USA Today Columnist Somehow Unsure If There’s a Link Between Police and Crime Rates

In one of the most incredible attempts at questioning reality itself, USA Today’s Daniel Funke turned criminologist and tried to cast doubt on the obvious link between the “defund the police” movement and rising crime.

Funke ironically framed his ignorance as a fact check of conservatives pointing out that all of the most dangerous cities in America are run by Democrats, questioning that this is because “That is what happens when you defund the police.”

Funke acknowledges in his article that that “Between 2019 and 2020, the U.S. recorded its highest increase in the national homicide rate in modern history. And in 2021, 12 cities did break their annual homicide records,” while glossing over that it’s also true that those 12 cities have Democrat mayors. The only point that Funke refutes is that not all 12 cities defunded the police, which he then uses to justify titling his article “No evidence defunding police to blame for homicide increases.”
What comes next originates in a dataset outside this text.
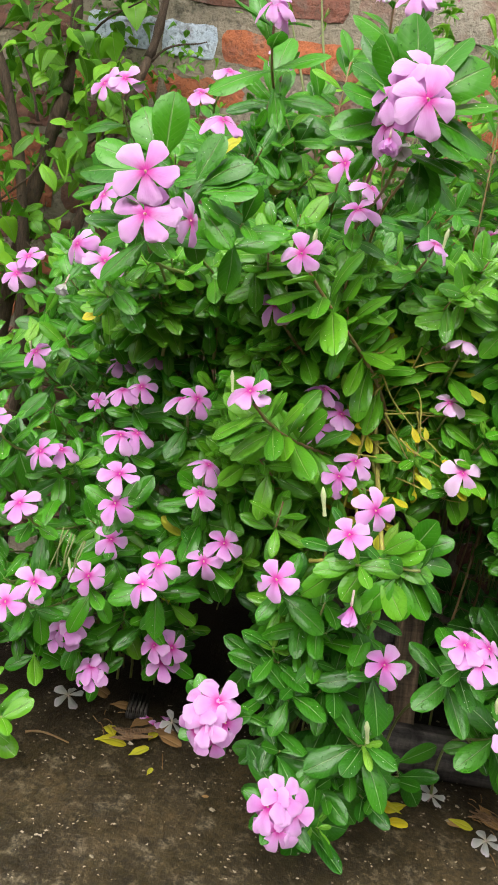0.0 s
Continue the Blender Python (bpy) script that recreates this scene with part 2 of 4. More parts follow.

Yet, every single city without exception that did defund their police during the insanity of the summer of 2020 and the George Floyd riots did see an increase in crime. Funke pointing out that other Democrat run cities that were weak on crime for reasons other than defunding police does nothing to further his point.
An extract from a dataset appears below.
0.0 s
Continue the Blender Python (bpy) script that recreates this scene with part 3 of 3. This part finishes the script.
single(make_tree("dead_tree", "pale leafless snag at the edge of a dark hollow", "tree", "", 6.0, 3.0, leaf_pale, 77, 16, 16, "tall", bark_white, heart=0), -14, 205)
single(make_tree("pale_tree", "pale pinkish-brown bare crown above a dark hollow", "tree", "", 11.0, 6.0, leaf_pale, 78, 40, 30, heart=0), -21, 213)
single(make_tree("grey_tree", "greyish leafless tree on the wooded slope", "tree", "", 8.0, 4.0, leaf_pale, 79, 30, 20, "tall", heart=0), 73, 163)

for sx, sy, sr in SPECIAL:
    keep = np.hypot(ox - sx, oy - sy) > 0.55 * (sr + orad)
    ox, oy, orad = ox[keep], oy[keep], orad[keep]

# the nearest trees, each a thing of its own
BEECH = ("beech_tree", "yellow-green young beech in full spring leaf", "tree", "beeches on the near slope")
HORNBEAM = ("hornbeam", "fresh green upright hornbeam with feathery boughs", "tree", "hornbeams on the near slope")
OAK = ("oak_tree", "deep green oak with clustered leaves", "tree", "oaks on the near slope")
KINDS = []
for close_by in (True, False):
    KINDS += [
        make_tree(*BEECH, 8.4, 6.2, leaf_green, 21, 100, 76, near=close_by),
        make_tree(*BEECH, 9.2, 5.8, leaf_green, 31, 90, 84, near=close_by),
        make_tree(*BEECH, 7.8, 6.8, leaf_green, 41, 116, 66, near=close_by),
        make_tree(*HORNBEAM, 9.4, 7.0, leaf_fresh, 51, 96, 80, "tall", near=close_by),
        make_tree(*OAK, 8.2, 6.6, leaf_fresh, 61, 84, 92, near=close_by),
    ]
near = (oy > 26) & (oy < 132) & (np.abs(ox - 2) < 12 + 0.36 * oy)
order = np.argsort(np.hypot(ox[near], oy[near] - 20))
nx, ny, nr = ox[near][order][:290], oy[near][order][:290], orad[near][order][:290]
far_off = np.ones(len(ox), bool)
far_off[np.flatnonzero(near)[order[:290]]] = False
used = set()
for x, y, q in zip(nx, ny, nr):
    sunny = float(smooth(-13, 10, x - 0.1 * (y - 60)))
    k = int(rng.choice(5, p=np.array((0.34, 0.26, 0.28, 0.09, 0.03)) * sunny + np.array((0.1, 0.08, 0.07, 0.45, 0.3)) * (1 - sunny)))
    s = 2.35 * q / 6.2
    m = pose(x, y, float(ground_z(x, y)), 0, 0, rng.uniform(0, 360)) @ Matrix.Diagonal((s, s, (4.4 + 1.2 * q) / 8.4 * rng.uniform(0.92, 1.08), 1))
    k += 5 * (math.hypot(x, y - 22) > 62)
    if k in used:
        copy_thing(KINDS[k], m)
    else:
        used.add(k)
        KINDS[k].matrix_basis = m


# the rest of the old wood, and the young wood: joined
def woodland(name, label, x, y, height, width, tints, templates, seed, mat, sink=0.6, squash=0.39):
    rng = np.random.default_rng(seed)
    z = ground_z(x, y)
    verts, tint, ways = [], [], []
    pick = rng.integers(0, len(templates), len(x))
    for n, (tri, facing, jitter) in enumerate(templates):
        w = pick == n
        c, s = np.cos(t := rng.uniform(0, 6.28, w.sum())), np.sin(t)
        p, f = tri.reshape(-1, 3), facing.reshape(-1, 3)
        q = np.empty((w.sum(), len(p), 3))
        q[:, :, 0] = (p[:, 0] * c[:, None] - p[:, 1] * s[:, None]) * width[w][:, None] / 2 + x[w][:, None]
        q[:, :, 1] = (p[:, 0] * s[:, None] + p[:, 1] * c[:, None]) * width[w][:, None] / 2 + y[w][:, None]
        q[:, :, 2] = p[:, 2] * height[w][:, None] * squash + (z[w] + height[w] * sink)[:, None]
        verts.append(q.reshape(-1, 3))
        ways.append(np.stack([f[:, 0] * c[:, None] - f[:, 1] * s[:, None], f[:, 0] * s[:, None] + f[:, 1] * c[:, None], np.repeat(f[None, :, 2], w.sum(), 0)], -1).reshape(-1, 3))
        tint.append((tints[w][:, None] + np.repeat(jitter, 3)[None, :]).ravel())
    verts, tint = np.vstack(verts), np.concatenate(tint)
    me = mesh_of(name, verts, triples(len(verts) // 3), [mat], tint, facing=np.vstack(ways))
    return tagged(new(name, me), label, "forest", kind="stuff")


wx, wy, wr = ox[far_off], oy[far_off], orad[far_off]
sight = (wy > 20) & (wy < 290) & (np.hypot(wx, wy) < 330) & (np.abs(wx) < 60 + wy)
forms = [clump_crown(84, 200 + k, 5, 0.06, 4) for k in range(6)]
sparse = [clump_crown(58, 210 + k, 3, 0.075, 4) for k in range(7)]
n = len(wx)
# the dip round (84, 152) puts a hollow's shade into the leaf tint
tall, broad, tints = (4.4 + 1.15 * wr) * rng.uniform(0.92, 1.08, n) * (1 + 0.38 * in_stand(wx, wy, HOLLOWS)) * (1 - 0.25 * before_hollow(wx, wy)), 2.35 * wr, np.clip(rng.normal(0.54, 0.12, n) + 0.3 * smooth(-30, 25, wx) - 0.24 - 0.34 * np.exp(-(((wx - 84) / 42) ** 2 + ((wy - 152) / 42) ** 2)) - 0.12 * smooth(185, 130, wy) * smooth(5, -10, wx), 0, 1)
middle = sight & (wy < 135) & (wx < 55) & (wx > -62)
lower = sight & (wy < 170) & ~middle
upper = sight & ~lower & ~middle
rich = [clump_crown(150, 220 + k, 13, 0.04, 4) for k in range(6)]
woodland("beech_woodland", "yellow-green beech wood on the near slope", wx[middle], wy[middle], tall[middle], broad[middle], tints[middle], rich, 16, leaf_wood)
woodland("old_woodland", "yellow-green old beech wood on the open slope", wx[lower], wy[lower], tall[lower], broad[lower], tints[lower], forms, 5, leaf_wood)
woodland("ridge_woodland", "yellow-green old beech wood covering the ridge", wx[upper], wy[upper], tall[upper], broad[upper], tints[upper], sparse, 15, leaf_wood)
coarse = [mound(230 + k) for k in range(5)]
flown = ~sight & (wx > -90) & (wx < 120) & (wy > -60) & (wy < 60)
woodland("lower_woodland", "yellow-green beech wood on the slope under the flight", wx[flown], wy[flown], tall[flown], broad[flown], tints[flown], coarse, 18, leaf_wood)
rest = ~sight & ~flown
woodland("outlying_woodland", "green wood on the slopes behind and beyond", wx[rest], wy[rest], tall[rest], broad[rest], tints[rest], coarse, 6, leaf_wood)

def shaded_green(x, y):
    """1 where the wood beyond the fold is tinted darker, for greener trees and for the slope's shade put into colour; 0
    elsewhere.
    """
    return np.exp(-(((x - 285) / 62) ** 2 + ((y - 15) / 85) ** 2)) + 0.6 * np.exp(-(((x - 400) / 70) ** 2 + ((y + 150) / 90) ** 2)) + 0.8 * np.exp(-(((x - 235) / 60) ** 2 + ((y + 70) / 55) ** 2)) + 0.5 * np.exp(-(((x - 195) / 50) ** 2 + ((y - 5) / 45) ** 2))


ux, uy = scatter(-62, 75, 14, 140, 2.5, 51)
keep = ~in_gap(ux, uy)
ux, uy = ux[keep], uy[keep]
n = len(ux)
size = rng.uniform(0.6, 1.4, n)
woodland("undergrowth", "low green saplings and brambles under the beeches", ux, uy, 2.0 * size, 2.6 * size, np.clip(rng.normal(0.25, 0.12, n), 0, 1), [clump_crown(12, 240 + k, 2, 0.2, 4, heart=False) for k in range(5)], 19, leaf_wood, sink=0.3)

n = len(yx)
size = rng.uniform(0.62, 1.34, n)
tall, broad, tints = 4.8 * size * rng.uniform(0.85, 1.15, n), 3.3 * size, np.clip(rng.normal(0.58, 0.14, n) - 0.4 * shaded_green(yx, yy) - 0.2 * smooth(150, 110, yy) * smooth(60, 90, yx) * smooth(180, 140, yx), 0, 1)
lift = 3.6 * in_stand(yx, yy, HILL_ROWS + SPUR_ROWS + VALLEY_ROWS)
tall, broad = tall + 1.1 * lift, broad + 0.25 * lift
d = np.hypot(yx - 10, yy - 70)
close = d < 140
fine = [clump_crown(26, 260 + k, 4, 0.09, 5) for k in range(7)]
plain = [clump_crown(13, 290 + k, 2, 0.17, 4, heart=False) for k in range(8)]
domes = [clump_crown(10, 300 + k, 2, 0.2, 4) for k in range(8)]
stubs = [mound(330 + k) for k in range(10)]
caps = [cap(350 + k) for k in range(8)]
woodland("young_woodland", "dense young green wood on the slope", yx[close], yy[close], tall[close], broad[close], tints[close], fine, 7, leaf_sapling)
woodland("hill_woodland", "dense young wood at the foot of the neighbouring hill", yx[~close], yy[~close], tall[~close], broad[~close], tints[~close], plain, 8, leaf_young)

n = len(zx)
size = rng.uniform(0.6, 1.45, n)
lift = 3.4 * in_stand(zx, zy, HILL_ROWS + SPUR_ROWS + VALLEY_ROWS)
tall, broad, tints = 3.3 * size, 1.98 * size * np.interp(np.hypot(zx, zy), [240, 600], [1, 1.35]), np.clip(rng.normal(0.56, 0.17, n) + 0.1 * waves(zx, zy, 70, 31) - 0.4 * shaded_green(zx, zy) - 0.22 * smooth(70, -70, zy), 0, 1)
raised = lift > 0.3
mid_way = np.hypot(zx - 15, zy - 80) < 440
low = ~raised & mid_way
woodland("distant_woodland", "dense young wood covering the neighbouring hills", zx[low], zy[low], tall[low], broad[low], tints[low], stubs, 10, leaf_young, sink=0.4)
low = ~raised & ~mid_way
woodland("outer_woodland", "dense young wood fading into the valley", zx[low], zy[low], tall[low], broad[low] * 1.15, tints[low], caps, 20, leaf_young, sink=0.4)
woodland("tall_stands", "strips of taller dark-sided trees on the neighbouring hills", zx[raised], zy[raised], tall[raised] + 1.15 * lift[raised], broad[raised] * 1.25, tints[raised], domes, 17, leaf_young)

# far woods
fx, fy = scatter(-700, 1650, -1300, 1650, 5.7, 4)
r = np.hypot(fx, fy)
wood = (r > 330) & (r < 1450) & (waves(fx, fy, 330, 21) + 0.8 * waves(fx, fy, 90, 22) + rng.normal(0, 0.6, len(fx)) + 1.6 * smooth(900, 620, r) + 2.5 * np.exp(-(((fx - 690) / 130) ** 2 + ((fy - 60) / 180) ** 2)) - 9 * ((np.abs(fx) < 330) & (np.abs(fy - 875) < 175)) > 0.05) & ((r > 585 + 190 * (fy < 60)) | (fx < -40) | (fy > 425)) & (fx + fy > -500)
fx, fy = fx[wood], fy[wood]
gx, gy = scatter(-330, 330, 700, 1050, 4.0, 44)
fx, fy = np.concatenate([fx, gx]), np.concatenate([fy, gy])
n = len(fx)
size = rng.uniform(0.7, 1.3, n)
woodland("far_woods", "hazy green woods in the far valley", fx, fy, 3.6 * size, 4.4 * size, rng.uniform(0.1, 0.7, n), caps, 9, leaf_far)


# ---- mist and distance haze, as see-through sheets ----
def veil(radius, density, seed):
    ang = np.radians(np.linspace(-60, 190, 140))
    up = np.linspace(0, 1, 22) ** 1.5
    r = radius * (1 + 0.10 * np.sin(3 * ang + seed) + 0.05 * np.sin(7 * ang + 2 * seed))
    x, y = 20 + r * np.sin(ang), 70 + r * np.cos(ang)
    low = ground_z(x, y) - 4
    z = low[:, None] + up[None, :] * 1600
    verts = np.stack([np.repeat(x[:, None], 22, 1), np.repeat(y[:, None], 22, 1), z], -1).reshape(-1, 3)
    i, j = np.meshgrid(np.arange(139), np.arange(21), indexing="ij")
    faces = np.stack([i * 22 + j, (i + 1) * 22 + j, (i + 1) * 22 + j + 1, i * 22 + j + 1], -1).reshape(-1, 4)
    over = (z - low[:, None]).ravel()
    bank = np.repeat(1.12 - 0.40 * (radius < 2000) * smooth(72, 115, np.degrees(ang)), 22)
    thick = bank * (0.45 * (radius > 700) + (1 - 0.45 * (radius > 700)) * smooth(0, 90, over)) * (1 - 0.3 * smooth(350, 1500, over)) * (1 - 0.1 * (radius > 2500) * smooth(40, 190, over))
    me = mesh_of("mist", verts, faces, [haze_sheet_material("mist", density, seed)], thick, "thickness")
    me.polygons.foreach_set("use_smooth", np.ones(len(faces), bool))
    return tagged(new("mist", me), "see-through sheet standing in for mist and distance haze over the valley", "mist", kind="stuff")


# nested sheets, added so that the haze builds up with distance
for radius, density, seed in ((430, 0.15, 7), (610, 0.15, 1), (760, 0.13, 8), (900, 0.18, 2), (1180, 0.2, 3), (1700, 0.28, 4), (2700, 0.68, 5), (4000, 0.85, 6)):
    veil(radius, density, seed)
While the homicide rate rose nearly 30% in 2020, the largest year-over-year increase since at least 1905, the gain was even more pronounced in many of the major cities that defunded police, including Portland, which saw a 530% increase in their murder rate, Austin (74% increase), New York (56%), and Chicago’s (54%). While Funke’s “fact check” is specific to police defunding, there are cities that didn’t defund the police but had their police departments crippled by so-called “progressive prosecutors,” which was another major factor in the national crime wave we’re experiencing. Many refer to these prosecutors as the “George Soros DAs” for their tendency to have taken large sums of cash from the far-left billionaire.  

Further destroying what was left of his credibility, Funke also calls into question whether police help that much at all in reducing crime.

He quotes one criminologist at the University of California-Irvine who told him that she’s not aware of any data that illustrates the effect of reducing the police on homicide rates, and that older research suggests there isn’t a definitive conclusion.

There’s a reason Funke only quoted one person’s opinion – and that’s because the fact that police reduce crime is just about the most replicated finding in the field of criminology.

To quote a brief summary of the existing literature:

  • In a 2005 paper, Jonathan Glick and Alex Tabarrok found a clever instrument to measure the effects of officer increases through the terrorism “alert levels” that were a feature of the early to mid-aughts. During high-alert periods, the Washington, DC, police force would mobilize extra officers, especially in and around the capital’s core, centered on the National Mall. Using daily crime data, they found that the level of crime decreased significantly on high-alert days, and the decrease was especially concentrated on the National Mall.
  • Stephen Mello of Princeton University assessed the Obama-era increase in federal police funding. Thanks to the stimulus bill, funding for Clinton’s Community Oriented Policing Services (COPS) hiring grant program surged from about $20 million a year in the late-Bush era to $1 billion in 2009. The program design allowed Mello to assess some quasi-random variation in which cities got grants. The data shows that compared to cities that missed out, those that made the cut ended up with police staffing levels that were 3.2 percent higher and crime levels that were 3.5 percent lower. This is an important finding because not only does it show that more police officers leads to less crime, but that actual American cities are not currently policed at a level where there are diminishing returns.
  • A larger historical survey by Aaron Chalfin and Justin McCrary looked at a large set of police and crime data for midsize to large cities from 1960 to 2010 and concluded that every $1 spent on extra policing generates about $1.63 in social benefits, primarily through fewer murders.

Contrary to the sort-of “police state” rhetoric the left will often deploy, even before the “defund the police” trend, the U.S. employed 35% fewer police per-capita than the world average. In 2018 the U.S. employed 238 cops per 100,000 people, while France employed 429 per 100k, Italy 456 per 100k, Russia 515 per 100k, and Germany 388 per 100k.

We could use a heck of a lot more police – because they reduce crime.